What is the difference between saturation and CPU utilisation?
Saturation here is concurrency utilisation: how many of the warehouse’s query slots are in use. It is not a CPU or memory percentage. A warehouse can be 100% saturated (all 8 slots busy) while each query is light, or 25% saturated while two heavy queries hammer the compute. Snowflake does not expose raw CPU per warehouse, so concurrency is the meaningful saturation signal.
Why does the gauge sometimes read just over 100%?
Snowflake can briefly admit additional lightweight queries beyond the nominal MAX_CONCURRENCY_LEVEL under certain conditions, and there is a small timing window when a cluster is spinning up or down. We surface the real ratio, so transient readings slightly above 100% are expected and harmless.
Does multi-cluster scaling make saturation disappear?
It moves the ceiling. A multi-cluster warehouse adds clusters during a surge, multiplying capacity, so saturation drops as long as you have not hit MAX_CLUSTER_COUNT. If you are pinned at max clusters and still saturated, you genuinely need a higher cluster cap or workload separation.

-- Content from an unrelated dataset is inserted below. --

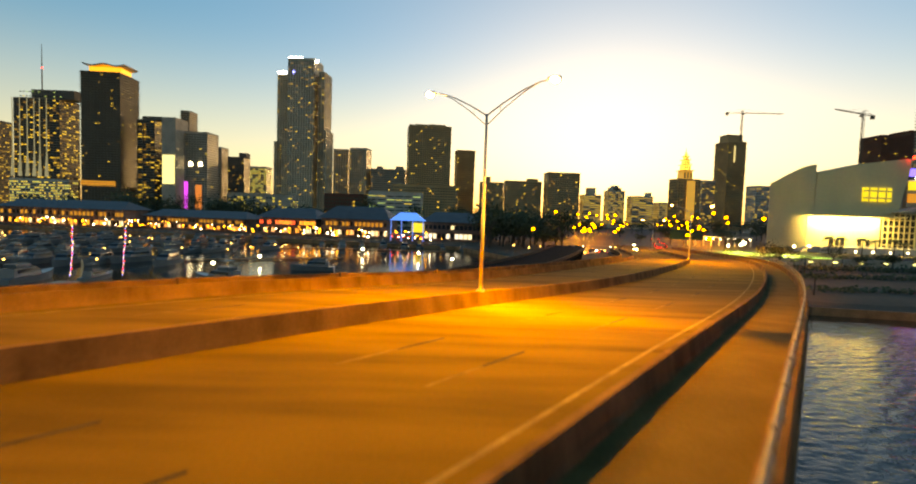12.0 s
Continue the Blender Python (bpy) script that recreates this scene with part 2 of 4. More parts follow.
W_GLASS = window_glow("blue_green_panes", (0.10, 0.14, 0.15), (DIM, (0.3, 0.22, 0.06), YEL), 0.06, 0.3)
W_BRIGHT = window_glow("bright_panes", (0.05, 0.05, 0.04), (YEL, (0.8, 0.85, 0.2), YEL), 0.6, 0.26)
W_GREEN = window_glow("green_panes", (0.03, 0.03, 0.03), (GRN, (0.4, 0.8, 0.3), YEL), 0.35, 0.2)
W_STRIP = window_glow("strip_panes", (0.05, 0.05, 0.05), ((0.5, 0.3, 0.06), YEL, (0.6, 0.4, 0.1)), 0.7, 0.2)
W_MARKET = window_glow("market_panes", (0.05, 0.03, 0.02), (AMB, (1.0, 0.5, 0.07), AMB), 0.6, 0.2, True)
W_SHOP = window_glow("shop_panes", (0.05, 0.03, 0.02), (AMB, (1, 0.35, 0.08), WHT), 0.6, 0.6, True)
W_RED = window_glow("red_panes", (0.05, 0.02, 0.02), ((1, 0.1, 0.04), AMB, (1, 0.12, 0.05)), 0.7, 0.8, True)
W_DIM = window_glow("dim_panes", (0.03, 0.03, 0.04), (AMB, WHT, AMB), 0.15, 0.4, True)
W_WHITE_SHOP = window_glow("white_shop_panes", (0.05, 0.05, 0.05), (WHT, (0.9, 0.9, 1.0), WHT), 0.6, 0.45, True)
W_BRIGHT_PANEL = glow("hoist_glow", (1.0, 0.85, 0.4), 0.22)
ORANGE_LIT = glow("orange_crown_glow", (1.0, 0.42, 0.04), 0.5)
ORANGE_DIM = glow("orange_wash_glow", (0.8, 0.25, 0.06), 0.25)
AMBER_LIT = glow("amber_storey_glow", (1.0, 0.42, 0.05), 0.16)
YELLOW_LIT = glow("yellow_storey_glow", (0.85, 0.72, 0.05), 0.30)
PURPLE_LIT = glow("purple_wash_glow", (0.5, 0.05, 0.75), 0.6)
# gold floodlight on the lantern tower, as glow of the walls themselves
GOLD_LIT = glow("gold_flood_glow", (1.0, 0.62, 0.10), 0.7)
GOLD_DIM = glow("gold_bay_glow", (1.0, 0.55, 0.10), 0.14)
BILLBOARD = glow("billboard_glow", (1.0, 0.95, 0.45), 0.35)
CROWN_GLOW = glow("crown_lamp_glow", (0.95, 1.0, 1.0), 4.0)
BLUE_DOT = glow("blue_bulb_glow", (0.15, 0.2, 1.0), 2.5)
BLUE_BAND = glow("blue_band_glow", (0.10, 0.08, 1.0), 1.2)
BLUE_ROOF = glow("blue_roof_glow", (0.05, 0.25, 1.0), 0.4)
BLUE_DIM = glow("blue_post_glow", (0.1, 0.25, 1.0), 0.3)
COOL_GLOW = glow("cool_lamp_glow", (0.85, 1.0, 0.75), 8.0)
WARM_GLOW = glow("warm_lamp_glow", (1.0, 0.40, 0.03), 3.0)
WARM_DOT = glow("amber_bulb_glow", (1.0, 0.6, 0.15), 3.0)
HEADLIGHT = glow("headlight_glow", (1.0, 0.9, 0.6), 60.0)

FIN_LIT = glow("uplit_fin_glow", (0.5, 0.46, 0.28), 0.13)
WALL_LAMP = glow("wall_lamp_glow", (0.9, 0.95, 0.35), 1.6)

BLUE = (0.006, 0.035, 1.0)


# ---------------- mesh tools ----------------
class Geo:
    """Collects boxes, tubes and lofts, and links them as one mesh."""

    def __init__(self):
        self.v, self.f = [], []

    def add(self, verts, faces):
        k = len(self.v)
        self.v += [tuple(p) for p in verts]
        self.f += [tuple(i + k for i in q) for q in faces]
        return self

    def box(self, c, size, turn=0.0, taper=1.0):
        hx, hy, hz = (a / 2 for a in size)
        cs, sn = math.cos(turn), math.sin(turn)
        vs = []
        for z, k in ((-hz, 1.0), (hz, taper)):
            for x, y in ((-hx, -hy), (hx, -hy), (hx, hy), (-hx, hy)):
                x, y = x * k, y * k
                vs.append((c[0] + x * cs - y * sn, c[1] + x * sn + y * cs, c[2] + z))
        return self.add(vs, [(3, 2, 1, 0), (4, 5, 6, 7), (0, 1, 5, 4), (1, 2, 6, 5), (2, 3, 7, 6), (3, 0, 4, 7)])

    def loft(self, rings, closed=True, caps=True):
        n = len(rings[0])
        vs = [p for r in rings for p in r]
        fs = []
        for i in range(len(rings) - 1):
            for j in range(n if closed else n - 1):
                k = (j + 1) % n
                fs.append((i * n + j, i * n + k, (i + 1) * n + k, (i + 1) * n + j))
        if caps and closed:
            fs.append(tuple(range(n))[::-1])
            fs.append(tuple((len(rings) - 1) * n + j for j in range(n)))
        return self.add(vs, fs)

    def tube(self, pts, radii, n=8):
        pts = [Vector(p) for p in pts]
        rings = []
        for i, p in enumerate(pts):
            d = (pts[min(i + 1, len(pts) - 1)] - pts[max(i - 1, 0)]).normalized()
            a = d.orthogonal().normalized() if abs(d.z) < 0.9 else Vector((1, 0, 0))
            a = (a - d * a.dot(d)).normalized()
            b = d.cross(a)
            r = radii[i] if isinstance(radii, (list, tuple)) else radii
            rings.append([p + r * (math.cos(q) * a + math.sin(q) * b) for q in (2 * math.pi * k / n for k in range(n))])
        return self.loft(rings)

    def ball(self, c, r, n=8, m=5, squash=1.0):
        rings = []
        for i in range(m + 1):
            a = math.pi * (i / m) * 0.98 + 0.03
            rings.append([(c[0] + r * math.sin(a) * math.cos(q), c[1] + r * math.sin(a) * math.sin(q), c[2] - r * squash * math.cos(a)) for q in (2 * math.pi * k / n for k in range(n))])
        return self.loft(rings)

    def mesh(self, name, mat, smooth=False):
        me = bpy.data.meshes.new(name)
        me.from_pydata(self.v, [], self.f)
        me.update()
        bm = bmesh.new()
        bm.from_mesh(me)
        bmesh.ops.recalc_face_normals(bm, faces=bm.faces)
        bm.to_mesh(me)
        bm.free()
        me.materials.append(mat)
        if smooth:
            me.polygons.foreach_set("use_smooth", [True] * len(me.polygons))
        return me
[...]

Why the 90% trigger and not 100%?
Because 90% sustained is the early-warning point: it means you are one or two queries away from queueing on the next surge. Waiting for 100% means waiting until users are already feeling lag. Adjust the threshold per warehouse in the Sensitivity tab to match how bursty that workload is.
Should every warehouse be multi-cluster as a precaution?
No. Multi-cluster suits warehouses with spiky concurrency (interactive BI, analyst pools). For steady, serialised pipelines (ELT, ingest) where queries run one or two at a time, a single cluster is cheaper and never saturates. Match the topology to the workload shape, which Credits by Warehouse (7d) helps you reason about.